**GIVEN EXERCISE**
Below is a listing to transcribe in full and exactly; keep the pictures out.
******************************
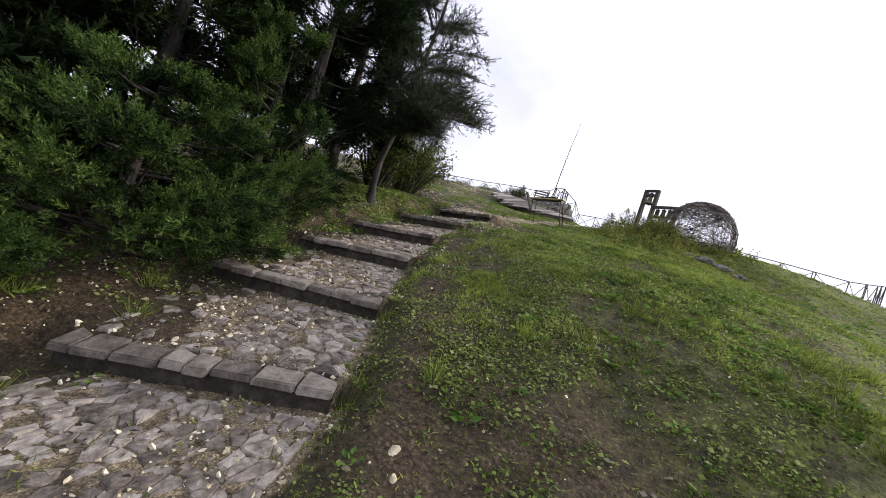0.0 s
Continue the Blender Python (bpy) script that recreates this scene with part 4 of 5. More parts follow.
def needle_shape(seed, needles=22, length=1.0):
    """A tuft of long needles round a shoot."""
    r = np.random.default_rng(seed)
    v, f = [], []
    for i in range(needles):
        t = r.uniform(0, 1)
        a = r.uniform(0, 2 * np.pi)
        base = np.array([0, t * 0.75, 0])
        d = np.array([np.cos(a) * 0.55, r.uniform(0.55, 1.0), np.sin(a) * 0.55])
        tip = base + d * length * r.uniform(0.40, 0.62)
        s = np.cross(d, r.normal(size=3))
        s = s / np.linalg.norm(s) * 0.015
        k = len(v)
        v += [base - s, base + s, tip]
        f.append((k, k + 1, k + 2))
    return np.array(v), np.array(f)


LEAF_SHAPE = (np.array([(0, 0, 0), (0.30, 0.42, 0.07), (0, 0.46, -0.03), (-0.30, 0.42, 0.07), (0, 1.0, -0.10)]), np.array([(0, 1, 2), (0, 2, 3), (1, 4, 2), (2, 4, 3)]))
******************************
**SOLUTION TO THE EXERCISE**
0.0 s
Continue the Blender Python (bpy) script that recreates this scene with part 4 of 5. More parts follow.
def needle_shape(seed, needles=22, length=1.0):
    """A tuft of long needles round a shoot."""
    r = np.random.default_rng(seed)
    v, f = [], []
    for i in range(needles):
        t = r.uniform(0, 1)
        a = r.uniform(0, 2 * np.pi)
        base = np.array([0, t * 0.75, 0])
        d = np.array([np.cos(a) * 0.55, r.uniform(0.55, 1.0), np.sin(a) * 0.55])
        tip = base + d * length * r.uniform(0.40, 0.62)
        s = np.cross(d, r.normal(size=3))
        s = s / np.linalg.norm(s) * 0.015
        k = len(v)
        v += [base - s, base + s, tip]
        f.append((k, k + 1, k + 2))
    return np.array(v), np.array(f)


LEAF_SHAPE = (np.array([(0, 0, 0), (0.30, 0.42, 0.07), (0, 0.46, -0.03), (-0.30, 0.42, 0.07), (0, 1.0, -0.10)]), np.array([(0, 1, 2), (0, 2, 3), (1, 4, 2), (2, 4, 3)]))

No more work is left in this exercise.